The one who drinks the water that Jesus freely gives—the water who is the Holy Spirit, 7:39— will never thirst again, but instead, the water (Spirit) will well up unto eternal life. The connection I wanted to draw out this morning is that between not thirsting and eternal life. The two concepts are contrasted with each other, which means John understands them to be conceptually opposed to one another: to thirst is necessarily to be devoid of eternal life, and if we have eternal life, we will not thirst. So then, what do these two concepts mean?

Well, the “thirst” that Jesus has in mind is obviously not physical thirst. Rather, it is the thirst of the soul….the longing, the desiring, the aching, the straining of the soul for a satisfaction that is the spiritual analogue to the body’s longing for water when beset by thirst. How do we know this? While a number of reasons could be given, most convincing for the present context is Jesus’ clarifying question in verse 16….When Jesus asks the woman to bring her husband— thus revealing that she has jumped from one man to another six different times in what seems to have been a fairly short time—He is not attempting tho change the subject, rather, He is drilling down into the idea of “thirst”.

The sort of thirst that Jesus has come to satisfy is not the thirst of the material body, it is the thirst of the soul. It is the thirst that drove this woman from one man to another seeking comfort, seeking acceptance, seeking satisfaction, seeking rest. Likewise, it is the thirst that drives people to thrill seeking, or living for the weekends, or spending money on lavish pursuits, or addiction to various substances, or obsession with a sports team of game or film series, or drive to succeed or what-have-you…..the thirst that the “living water” satisfies is the thirst of our restless heart that desperately looks in every direction to be slaked. Jesus says that the one who receives the water that He gives will never thirst in this way again. Their soul will be satisfied. But how? What is the quenching of this deep, soul thirst? The answer we get in verse 14 is “eternal life.”

Eternal life is the contrasting parallel to “thirst” in verse 14, meaning that the reason one no longer thirsts is that they have eternal life; eternal life and soul-thirst are incompatible…..to have one is to necessarily not have the other, and vis versa. And what is eternal life? It is ultimately knowing God in the crucified and risen Jesus Christ (John 17:3). Eternal life is to know with our mind, imagination, affections—to embrace with our whole being—this one, this crucified Christ who is risen, this one as the true and perfect revelation of God, and so IN HIM to know WHO GOD IS and so to live in the light of that reality. That is eternal life……

And this intimate, affectional knowledge of God in Christ is the soul-satisfaction that brings our thirsts to an end. When we drink from the Spirit—who is the living water—the manner in which He quenches our soul’s thirst is by unfolding the fullness of Jesus to us (John 16:14), and this unfolding of the fullness of Jesus IS the revelation to us of the Father, the only true God, whom to know in Christ by the Spirit is to live (again 17:3). So what is the quenching of our soul’s thirst? It is to know God the Father, in the crucified and risen Son of God, by the illuminating Spirit of God.

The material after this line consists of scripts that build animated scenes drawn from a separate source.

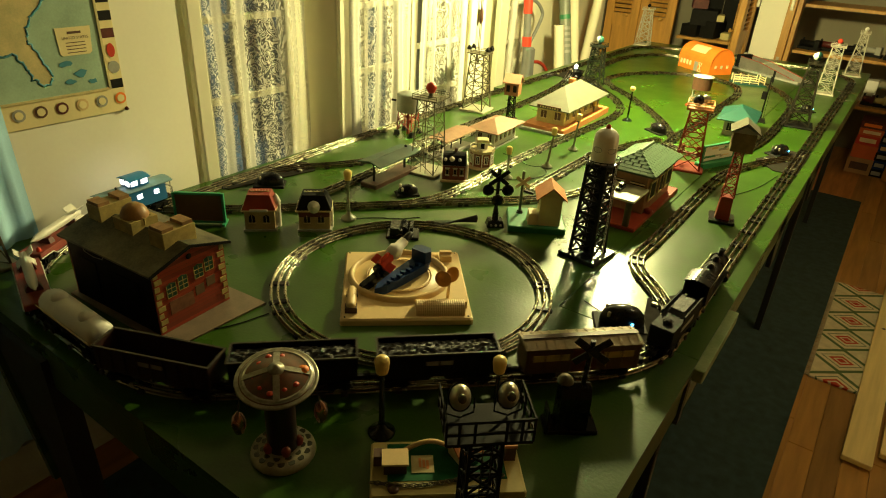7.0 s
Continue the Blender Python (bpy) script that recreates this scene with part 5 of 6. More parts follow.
for k in range(9):
    b.tube([(0.002 + 0.012 * math.cos(a * math.tau / 12), -0.024 + k * 0.006, 0.020 + 0.012 * math.sin(a * math.tau / 12)) for a in range(12)], 0.0022, n=5, closed=True)
part("coil", b, M_BLACK, lk2, "dark wound coil")
part("bracket", Build().box((0.024, 0, 0.018), (0.008, 0.050, 0.026)).box((-0.030, 0, 0.016), (0.012, 0.040, 0.018)), M_BLACK, lk2)
# spare rails lying by the circle track
for k in range(5):
    a = -38 + k * 2.2
    ox, oy = -0.985 + 0.008 * k, 1.345 - 0.006 * k
    o = tagged(new("spare_rail", Build().rod((0, 0, 0.004), (0.10, 0.11, 0.008 + 0.003 * k), 0.0036, n=6).mesh("spare_rail", M_TIE)), "loose dark rail lying beside the circle track", "rail", group="spare rails")
    o.matrix_world = pose(ox, oy, T, 0, 0, k * 5 - 8)
# thin wires on the table
def wire(pts, label="thin black wire lying on the table", r=0.0012):
    P = smooth_path(pts, 3)
    tagged(new("wire", Build().tube([(x, y, T + 0.0016) for x, y in P], r, n=5).mesh("wire", M_BLACKM)), label, "wire", group="loose wires")


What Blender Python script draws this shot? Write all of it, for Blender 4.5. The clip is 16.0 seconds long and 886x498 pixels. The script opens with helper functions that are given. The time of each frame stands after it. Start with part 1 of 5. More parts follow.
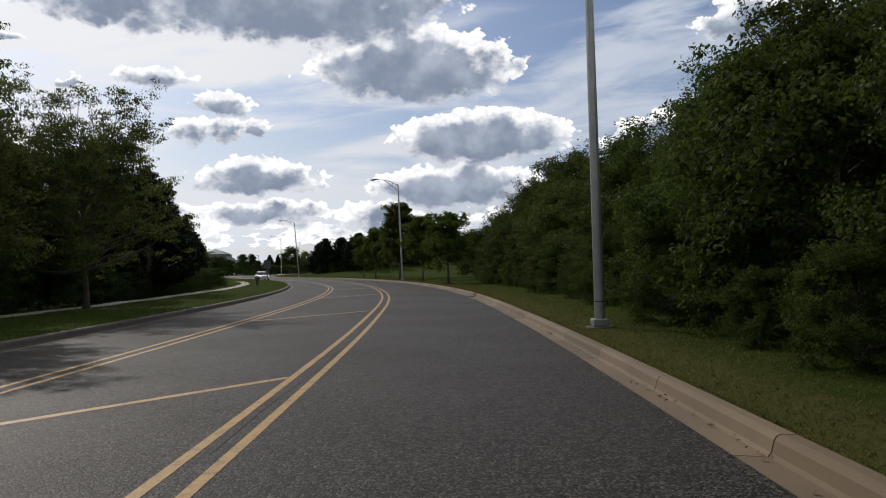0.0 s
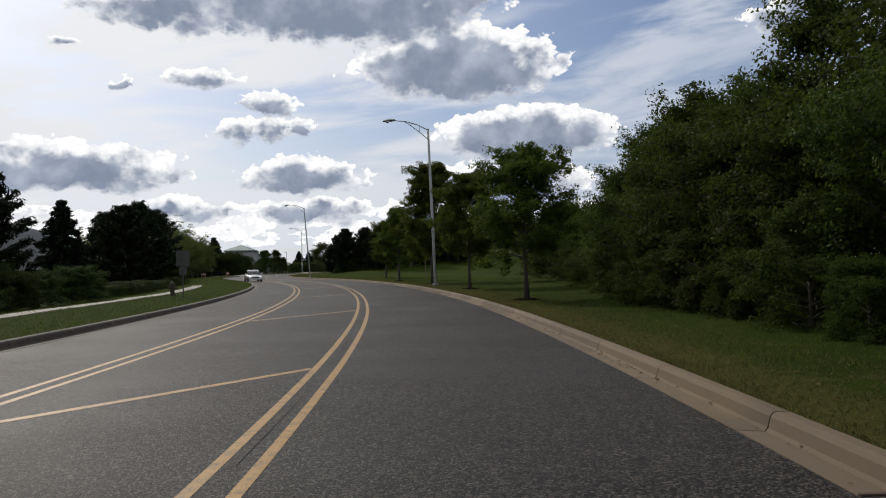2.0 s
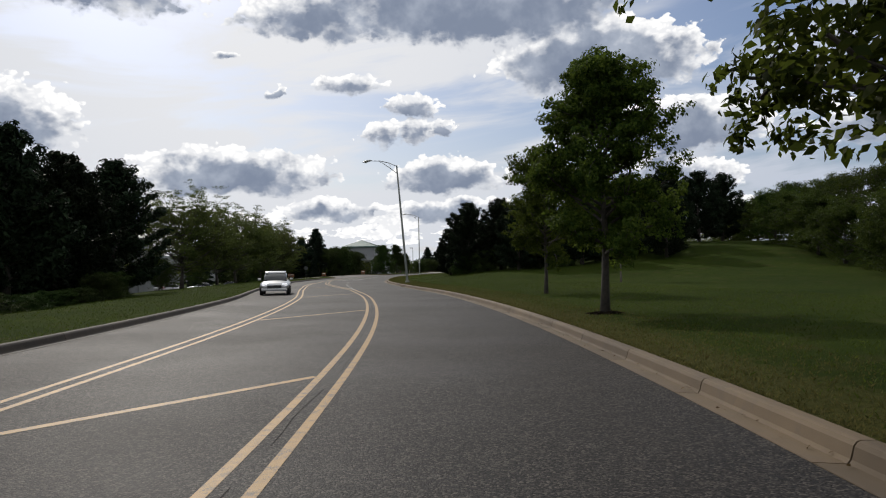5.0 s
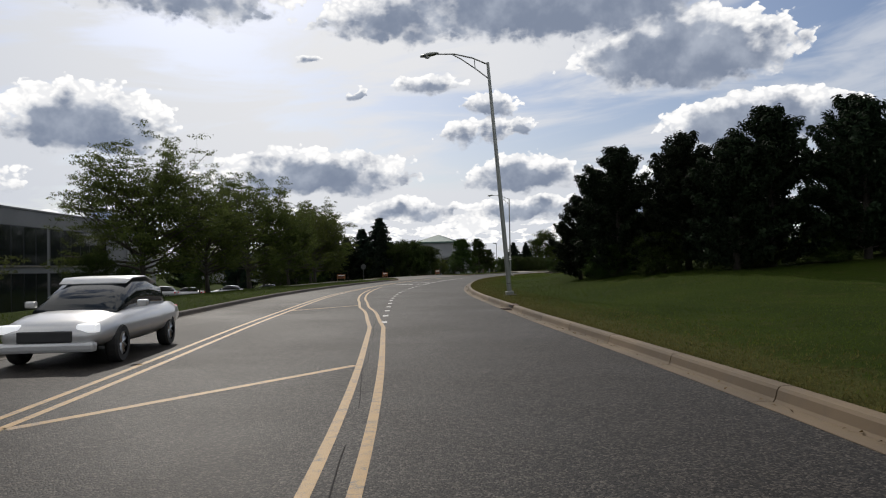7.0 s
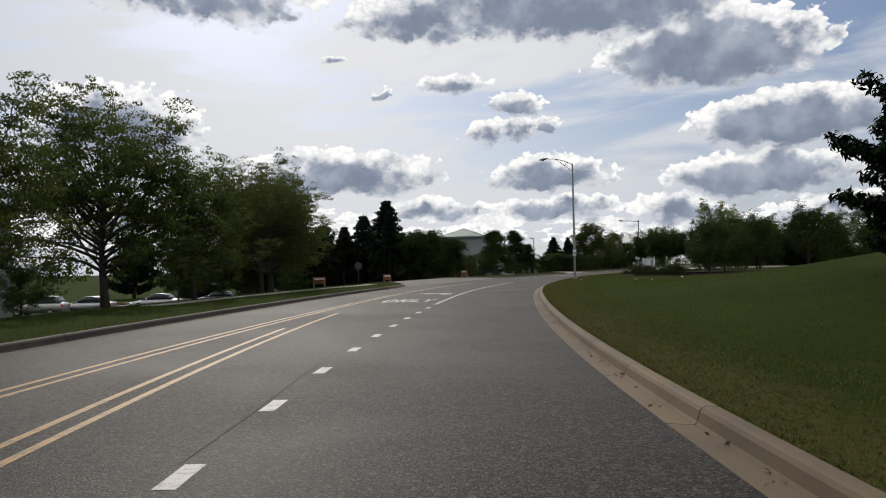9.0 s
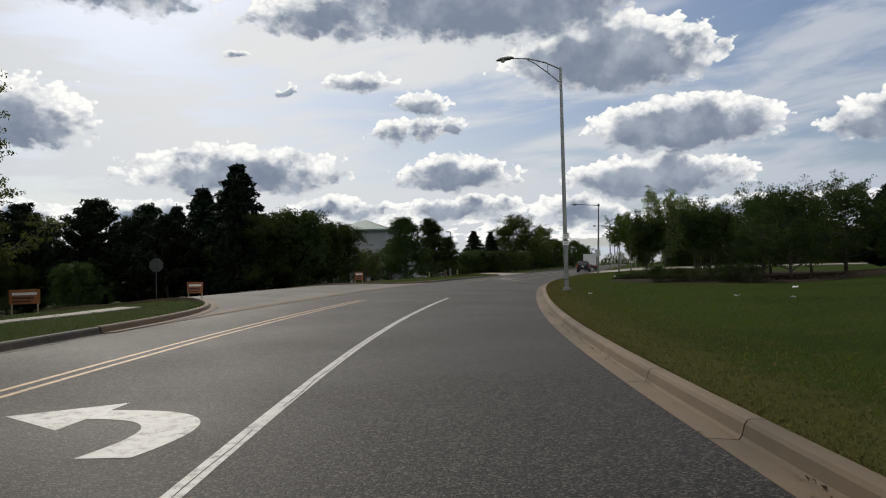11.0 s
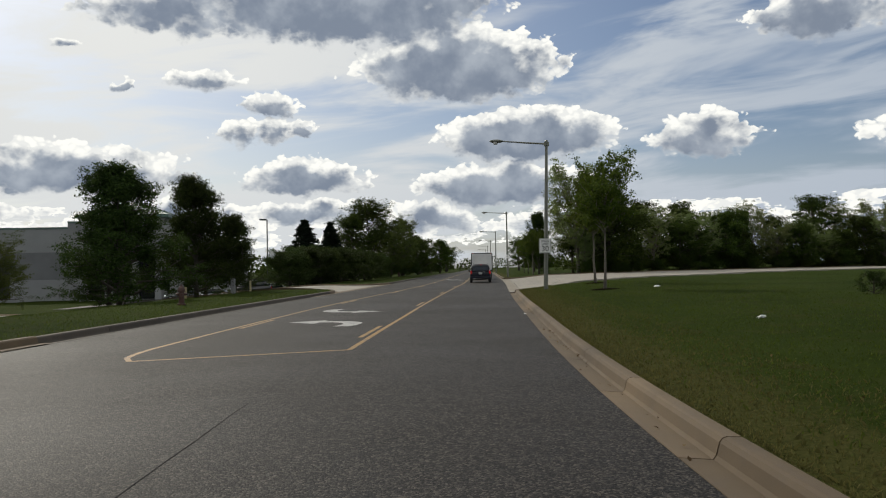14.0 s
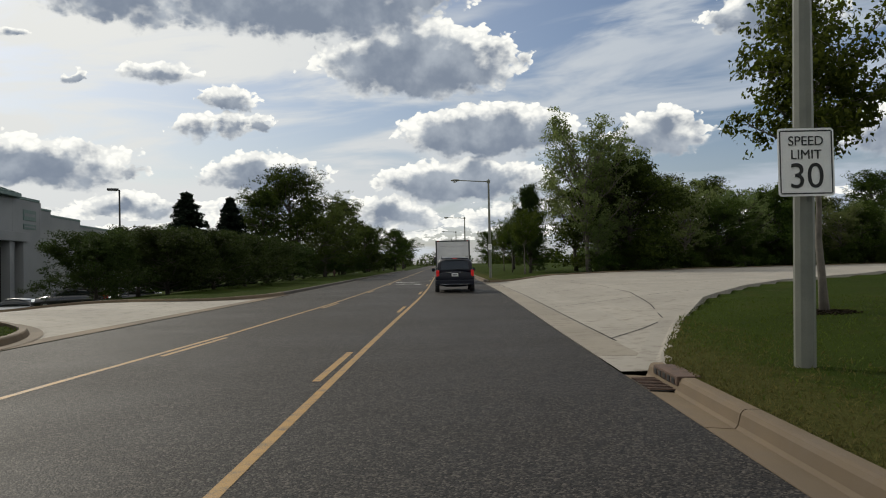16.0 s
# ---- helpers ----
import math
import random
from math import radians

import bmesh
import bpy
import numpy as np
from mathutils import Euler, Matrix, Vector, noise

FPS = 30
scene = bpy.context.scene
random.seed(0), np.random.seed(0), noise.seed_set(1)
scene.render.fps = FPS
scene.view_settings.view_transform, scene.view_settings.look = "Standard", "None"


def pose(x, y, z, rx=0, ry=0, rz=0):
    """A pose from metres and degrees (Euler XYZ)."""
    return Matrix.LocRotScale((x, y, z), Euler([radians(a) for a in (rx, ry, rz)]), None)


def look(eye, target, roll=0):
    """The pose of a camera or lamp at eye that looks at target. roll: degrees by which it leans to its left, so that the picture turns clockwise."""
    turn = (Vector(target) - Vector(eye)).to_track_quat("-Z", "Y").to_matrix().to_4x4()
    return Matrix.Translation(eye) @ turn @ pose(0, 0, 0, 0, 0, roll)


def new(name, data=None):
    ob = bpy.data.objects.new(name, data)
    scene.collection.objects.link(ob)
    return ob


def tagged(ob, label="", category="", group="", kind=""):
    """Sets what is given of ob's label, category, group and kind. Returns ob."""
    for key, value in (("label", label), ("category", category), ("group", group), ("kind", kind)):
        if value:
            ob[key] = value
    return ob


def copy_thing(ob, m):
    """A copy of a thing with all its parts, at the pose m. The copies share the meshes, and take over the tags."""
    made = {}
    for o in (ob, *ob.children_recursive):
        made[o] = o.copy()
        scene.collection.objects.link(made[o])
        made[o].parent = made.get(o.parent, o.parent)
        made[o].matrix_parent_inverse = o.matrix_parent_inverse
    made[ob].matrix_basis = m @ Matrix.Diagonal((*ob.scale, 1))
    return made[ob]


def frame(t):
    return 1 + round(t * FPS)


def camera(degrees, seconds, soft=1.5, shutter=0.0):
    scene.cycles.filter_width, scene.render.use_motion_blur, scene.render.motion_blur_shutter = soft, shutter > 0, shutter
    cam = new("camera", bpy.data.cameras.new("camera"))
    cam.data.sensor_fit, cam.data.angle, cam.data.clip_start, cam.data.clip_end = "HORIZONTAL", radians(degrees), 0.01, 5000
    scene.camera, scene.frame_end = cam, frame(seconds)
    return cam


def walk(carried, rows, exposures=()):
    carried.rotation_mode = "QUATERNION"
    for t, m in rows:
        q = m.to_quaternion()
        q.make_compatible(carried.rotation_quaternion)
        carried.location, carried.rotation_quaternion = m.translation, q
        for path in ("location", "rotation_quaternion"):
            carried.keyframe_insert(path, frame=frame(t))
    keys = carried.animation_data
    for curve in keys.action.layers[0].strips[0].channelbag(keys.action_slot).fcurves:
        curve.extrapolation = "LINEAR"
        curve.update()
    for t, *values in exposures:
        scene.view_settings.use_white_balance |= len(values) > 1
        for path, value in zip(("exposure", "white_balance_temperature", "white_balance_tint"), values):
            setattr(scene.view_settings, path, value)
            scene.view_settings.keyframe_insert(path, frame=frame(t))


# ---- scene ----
cam = camera(61.50, 16.0, 1.1)
LEAN = -1.16             # the phone sits a little askew in its holder
PATH = [
    (0, 0.002, -0.001, 91.417, -12.881),
    (0.5, 1.791, 8.242, 91.398, -12.179),
    (1, 3.374, 16.356, 91.370, -11.758),
    (1.5, 4.855, 24.215, 91.625, -10.939),
    (2, 6.223, 32.018, 91.299, -9.533),
    (2.5, 7.459, 40.151, 91.516, -7.916),
    (3, 8.521, 48.233, 91.355, -6.006),
    (3.5, 9.269, 56.343, 90.752, -3.995),
    (4, 9.651, 64.635, 91.441, -2.491),
    (4.5, 9.792, 72.918, 91.189, -0.620),
    (5, 9.787, 81.158, 91.403, 1.277),
    (5.5, 9.529, 89.474, 91.420, 3.080),
    (6, 8.746, 97.878, 91.420, 4.710),
    (6.5, 7.625, 106.334, 91.420, 6.147),
    (7, 6.355, 114.808, 91.420, 7.374),
    (7.5, 5.125, 123.265, 91.551, 8.371),
    (8, 4.013, 131.624, 91.466, 9.434),
    (8.2, 3.519, 135.077, 91.332, 9.597),
    (8.7, 2.253, 143.655, 91.420, 9.748),
    (9.1, 1.156, 150.653, 91.420, 9.010),
    (9.5, 0.096, 157.691, 91.420, 7.747),
    (10, -1.019, 166.426, 91.420, 5.763),
    (10.5, -1.715, 174.955, 91.340, 3.731),
    (11, -2.220, 183.169, 91.267, 2.059),
    (11.5, -2.553, 191.704, 91.408, -0.098),
    (12, -2.463, 200.034, 91.225, -1.770),
    (12.5, -2.021, 208.201, 91.508, -3.505),
    (13, -1.380, 216.420, 91.491, -5.425),
    (13.5, -0.537, 224.607, 91.421, -7.617),
    (14, 0.646, 232.738, 91.433, -9.434),
    (14.5, 2.090, 240.879, 91.051, -10.639),
    (15, 3.641, 249.036, 91.483, -11.474),
    (15.5, 5.226, 257.027, 91.532, -12.002),
    (16, 6.941, 264.950, 91.068, -12.476),
]
walk(cam, [(t, pose(x, y, 1.48, tilt, 0, turn) @ pose(0, 0, 0, 0, 0, LEAN)) for t, x, y, tilt, turn in PATH], exposures=[(0, 0.06, 6550, 10), (4, 0.00, 6550, 10), (8, -0.06, 6600, 10), (11, -0.10, 6650, 8), (16, -0.04, 6850, 6)])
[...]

And IF this knowing of God silences the frantic thirsts of our soul…THEN it must be that in all those pursuits the soul is searching for God….in all of its desirous wanderings, the soul is thirsting and longing and looking for the God it does not know and cannot name. EVERY thirst of the soul—i.e., every desire of the soul—is supremely a desire for God, and the God for whom every desire of the soul is longing is the God we meet only, solely, and precisely at the resurrection-illumined cross of Jesus Christ.

When the crucified Christ who is risen stands before us as he stood before Thomas, we see in Him the answer to all our desires, the end/fulfillment/telos of all our thirsting. This one—this one hanging on the cross, this one standing beyond wrath and death, this one bearing the wounds of damnation now transfigured to emblems of love, joy, and peace, this one from whom and for whom are all things IS the one I desire in all my desiring, IS the one I thirst for in all my thirsting, IS the answer to every longing and the name of every hope. The crucified Christ—perceived, embraced, feasted upon by faith as the one who is alive forevermore—is the nexus of all desire….truly, in HIM we meet the one for whom we have always been searching…

In Him we meet the one whose face shines on us from every sunrise and sunset, the one whose majesty resonates in mountain ranges and the expanse of the night sky, the one whose beauty ministers to us in music that brings tears to our eyes and moments that pierce our heart with longing and joy, the one whose gladness meets us in family gatherings, and and bonfires with friends, and quiet, forever-remembered conversations, the one whose mystery and grandeur illuminate the stories we love, the one whose name is the mountain spring planted in the forever-future from which all hope flows—in Him we meet the Good beneath all good, the Truth who informs all truth, and the Beauty of whom all beauty is an articulation. He—God, known in the crucified and risen Christ, by the Holy Spirit—HE is the one for whom our souls thirst, and when we come to know Him (that is, when we drink of the living water of the Spirit who flows to us from the opened heart and pierced side of the risen Lord) our soul’s thirst has been, is being, and will forever be satisfied.